Written exercise -> From the first line of the listing below to the line with "shutter > 0, shutter", print each line exactly, and nothing more. Leave out the pictures.

Data ->
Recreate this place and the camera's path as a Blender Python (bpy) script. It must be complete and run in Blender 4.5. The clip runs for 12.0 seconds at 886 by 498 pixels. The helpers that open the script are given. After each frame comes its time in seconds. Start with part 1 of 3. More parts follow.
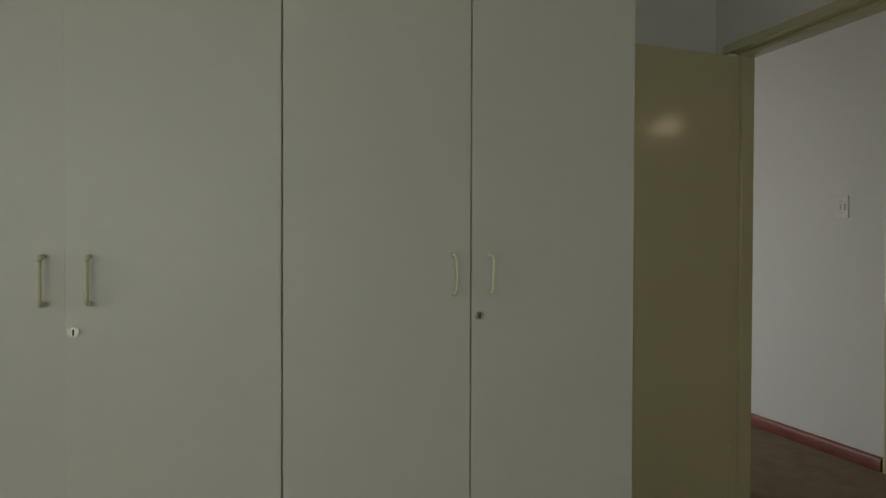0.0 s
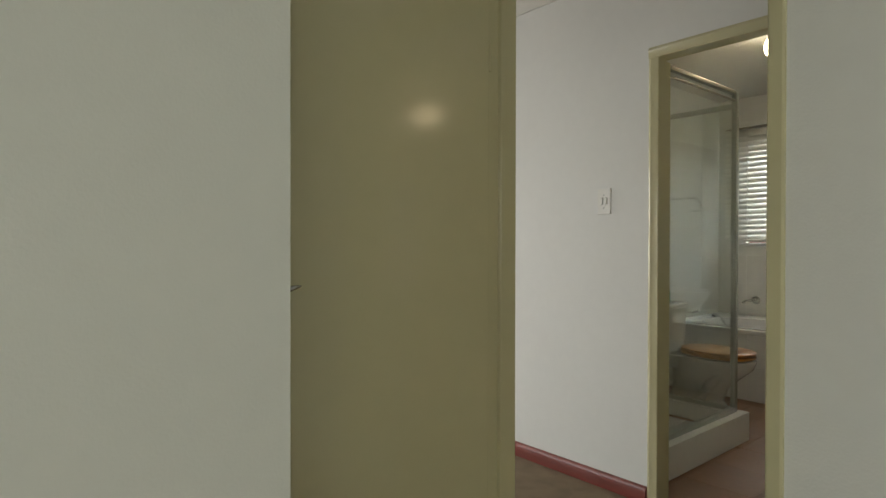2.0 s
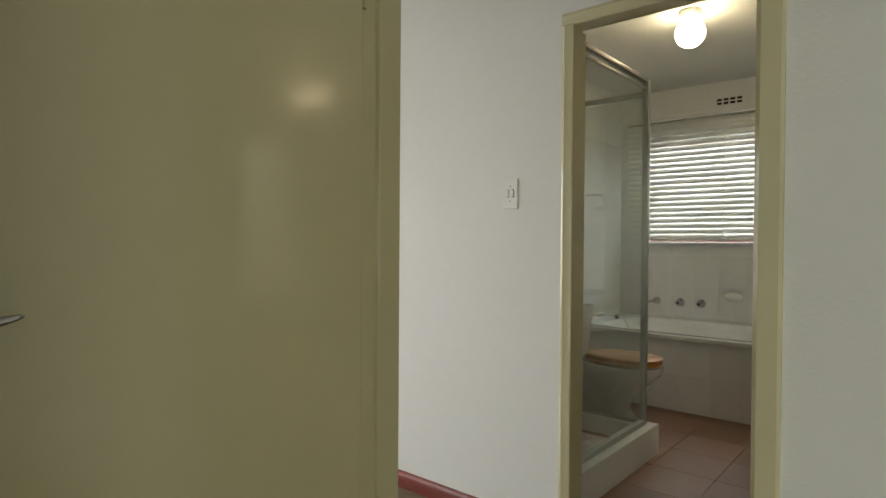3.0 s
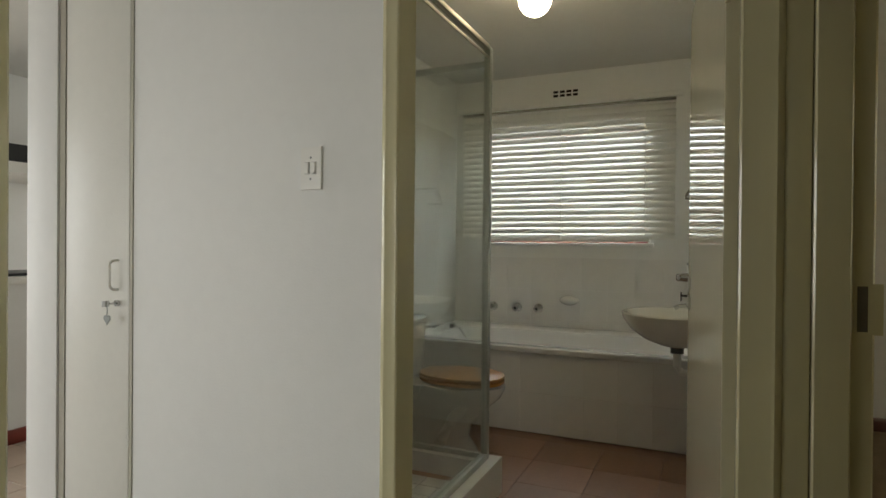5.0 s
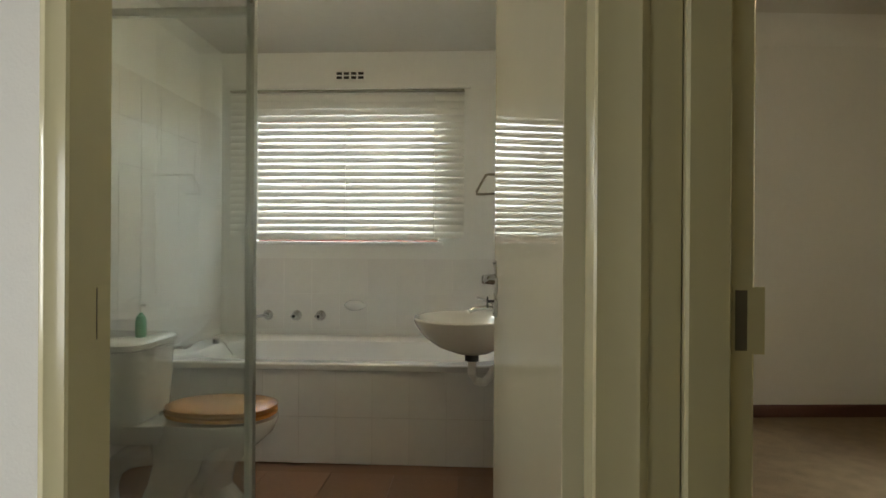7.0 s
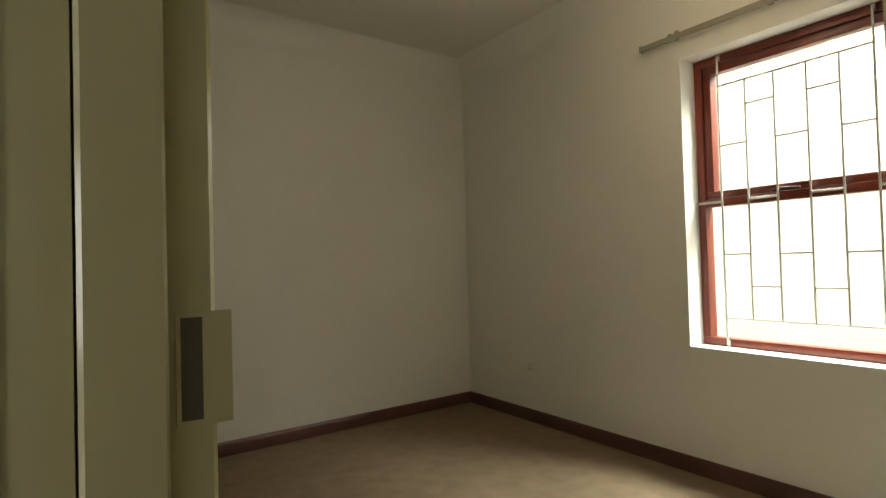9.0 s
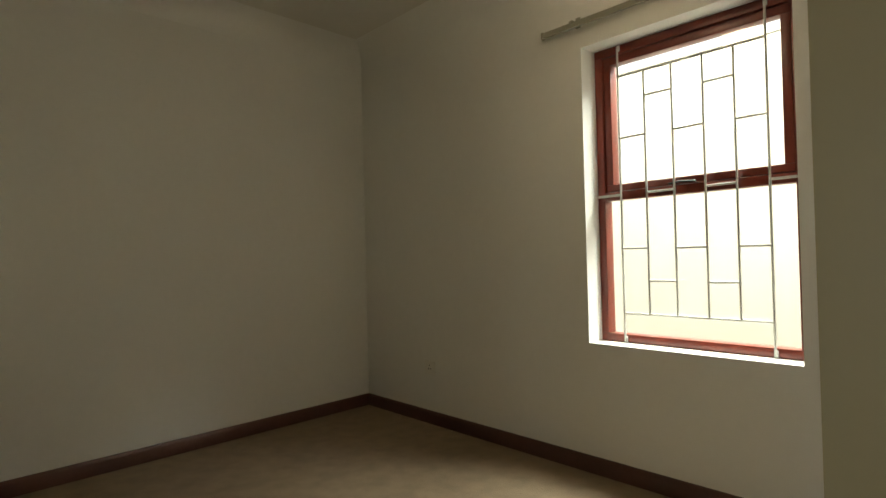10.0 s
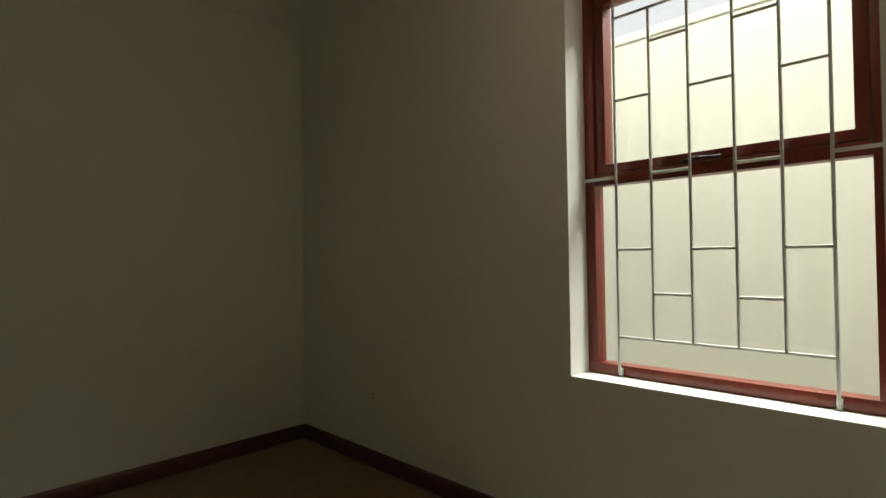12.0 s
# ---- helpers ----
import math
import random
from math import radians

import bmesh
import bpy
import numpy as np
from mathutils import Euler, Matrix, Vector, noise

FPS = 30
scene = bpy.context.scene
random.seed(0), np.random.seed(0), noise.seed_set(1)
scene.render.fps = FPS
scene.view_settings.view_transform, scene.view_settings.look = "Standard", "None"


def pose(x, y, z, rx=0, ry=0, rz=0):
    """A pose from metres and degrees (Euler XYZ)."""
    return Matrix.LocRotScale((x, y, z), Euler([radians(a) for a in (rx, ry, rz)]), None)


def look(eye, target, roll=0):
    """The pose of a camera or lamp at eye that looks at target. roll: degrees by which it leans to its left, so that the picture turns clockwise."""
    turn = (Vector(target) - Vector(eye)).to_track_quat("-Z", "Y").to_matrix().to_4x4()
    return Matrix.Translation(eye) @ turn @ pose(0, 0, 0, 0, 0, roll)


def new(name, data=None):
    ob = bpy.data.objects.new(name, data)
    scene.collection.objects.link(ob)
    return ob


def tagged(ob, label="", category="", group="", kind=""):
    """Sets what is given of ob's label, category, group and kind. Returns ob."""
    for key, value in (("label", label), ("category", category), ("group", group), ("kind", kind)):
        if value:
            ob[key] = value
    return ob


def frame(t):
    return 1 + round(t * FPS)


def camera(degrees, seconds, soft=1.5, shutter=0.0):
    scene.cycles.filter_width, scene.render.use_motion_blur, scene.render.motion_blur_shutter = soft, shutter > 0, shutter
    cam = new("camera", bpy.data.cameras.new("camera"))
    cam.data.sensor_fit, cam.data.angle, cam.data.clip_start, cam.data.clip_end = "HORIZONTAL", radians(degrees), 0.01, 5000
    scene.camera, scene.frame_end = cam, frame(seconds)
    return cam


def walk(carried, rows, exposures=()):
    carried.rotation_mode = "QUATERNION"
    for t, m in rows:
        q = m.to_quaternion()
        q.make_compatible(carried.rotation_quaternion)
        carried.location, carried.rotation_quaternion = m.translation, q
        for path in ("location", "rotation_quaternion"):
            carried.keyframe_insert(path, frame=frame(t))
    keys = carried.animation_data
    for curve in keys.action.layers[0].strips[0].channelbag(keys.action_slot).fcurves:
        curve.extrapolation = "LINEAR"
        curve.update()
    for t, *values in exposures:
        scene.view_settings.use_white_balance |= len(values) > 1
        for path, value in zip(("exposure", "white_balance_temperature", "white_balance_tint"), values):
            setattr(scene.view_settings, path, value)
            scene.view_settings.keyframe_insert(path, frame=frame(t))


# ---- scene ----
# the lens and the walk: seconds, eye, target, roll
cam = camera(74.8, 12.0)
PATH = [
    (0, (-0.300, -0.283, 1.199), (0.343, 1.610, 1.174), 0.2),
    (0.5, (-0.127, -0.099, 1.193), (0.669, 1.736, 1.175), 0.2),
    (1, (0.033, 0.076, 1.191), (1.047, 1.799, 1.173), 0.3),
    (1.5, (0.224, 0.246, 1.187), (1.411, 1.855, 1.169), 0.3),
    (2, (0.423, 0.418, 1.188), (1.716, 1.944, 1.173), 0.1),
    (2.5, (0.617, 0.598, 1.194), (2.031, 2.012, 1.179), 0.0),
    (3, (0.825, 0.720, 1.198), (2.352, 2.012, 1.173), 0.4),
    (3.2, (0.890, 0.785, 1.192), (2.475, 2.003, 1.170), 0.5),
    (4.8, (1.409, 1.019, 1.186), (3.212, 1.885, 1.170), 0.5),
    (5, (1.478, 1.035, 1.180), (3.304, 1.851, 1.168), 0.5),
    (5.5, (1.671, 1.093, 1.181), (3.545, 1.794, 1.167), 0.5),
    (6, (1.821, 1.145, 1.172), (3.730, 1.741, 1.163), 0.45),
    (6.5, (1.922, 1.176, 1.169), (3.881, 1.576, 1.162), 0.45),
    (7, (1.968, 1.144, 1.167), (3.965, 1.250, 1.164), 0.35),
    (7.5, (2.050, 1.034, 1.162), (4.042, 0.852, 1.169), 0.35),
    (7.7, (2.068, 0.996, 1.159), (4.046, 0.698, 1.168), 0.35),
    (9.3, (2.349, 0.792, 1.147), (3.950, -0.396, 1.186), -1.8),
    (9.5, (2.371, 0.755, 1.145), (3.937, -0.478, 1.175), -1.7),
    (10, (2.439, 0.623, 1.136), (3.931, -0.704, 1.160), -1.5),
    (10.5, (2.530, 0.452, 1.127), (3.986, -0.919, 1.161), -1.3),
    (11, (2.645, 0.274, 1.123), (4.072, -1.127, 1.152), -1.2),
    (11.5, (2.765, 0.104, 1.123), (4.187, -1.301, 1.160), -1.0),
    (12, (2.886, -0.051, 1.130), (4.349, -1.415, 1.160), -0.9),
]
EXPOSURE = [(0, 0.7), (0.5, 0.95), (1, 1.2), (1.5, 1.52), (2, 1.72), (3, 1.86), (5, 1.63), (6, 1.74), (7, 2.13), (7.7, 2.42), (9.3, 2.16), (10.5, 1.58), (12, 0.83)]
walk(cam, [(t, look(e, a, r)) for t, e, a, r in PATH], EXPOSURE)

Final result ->
Recreate this place and the camera's path as a Blender Python (bpy) script. It must be complete and run in Blender 4.5. The clip runs for 12.0 seconds at 886 by 498 pixels. The helpers that open the script are given. After each frame comes its time in seconds. Start with part 1 of 3. More parts follow.
0.0 s
2.0 s
3.0 s
5.0 s
7.0 s
9.0 s
10.0 s
12.0 s
# ---- helpers ----
import math
import random
from math import radians

import bmesh
import bpy
import numpy as np
from mathutils import Euler, Matrix, Vector, noise

FPS = 30
scene = bpy.context.scene
random.seed(0), np.random.seed(0), noise.seed_set(1)
scene.render.fps = FPS
scene.view_settings.view_transform, scene.view_settings.look = "Standard", "None"


def pose(x, y, z, rx=0, ry=0, rz=0):
    """A pose from metres and degrees (Euler XYZ)."""
    return Matrix.LocRotScale((x, y, z), Euler([radians(a) for a in (rx, ry, rz)]), None)


def look(eye, target, roll=0):
    """The pose of a camera or lamp at eye that looks at target. roll: degrees by which it leans to its left, so that the picture turns clockwise."""
    turn = (Vector(target) - Vector(eye)).to_track_quat("-Z", "Y").to_matrix().to_4x4()
    return Matrix.Translation(eye) @ turn @ pose(0, 0, 0, 0, 0, roll)


def new(name, data=None):
    ob = bpy.data.objects.new(name, data)
    scene.collection.objects.link(ob)
    return ob


def tagged(ob, label="", category="", group="", kind=""):
    """Sets what is given of ob's label, category, group and kind. Returns ob."""
    for key, value in (("label", label), ("category", category), ("group", group), ("kind", kind)):
        if value:
            ob[key] = value
    return ob


def frame(t):
    return 1 + round(t * FPS)


def camera(degrees, seconds, soft=1.5, shutter=0.0):
    scene.cycles.filter_width, scene.render.use_motion_blur, scene.render.motion_blur_shutter = soft, shutter > 0, shutter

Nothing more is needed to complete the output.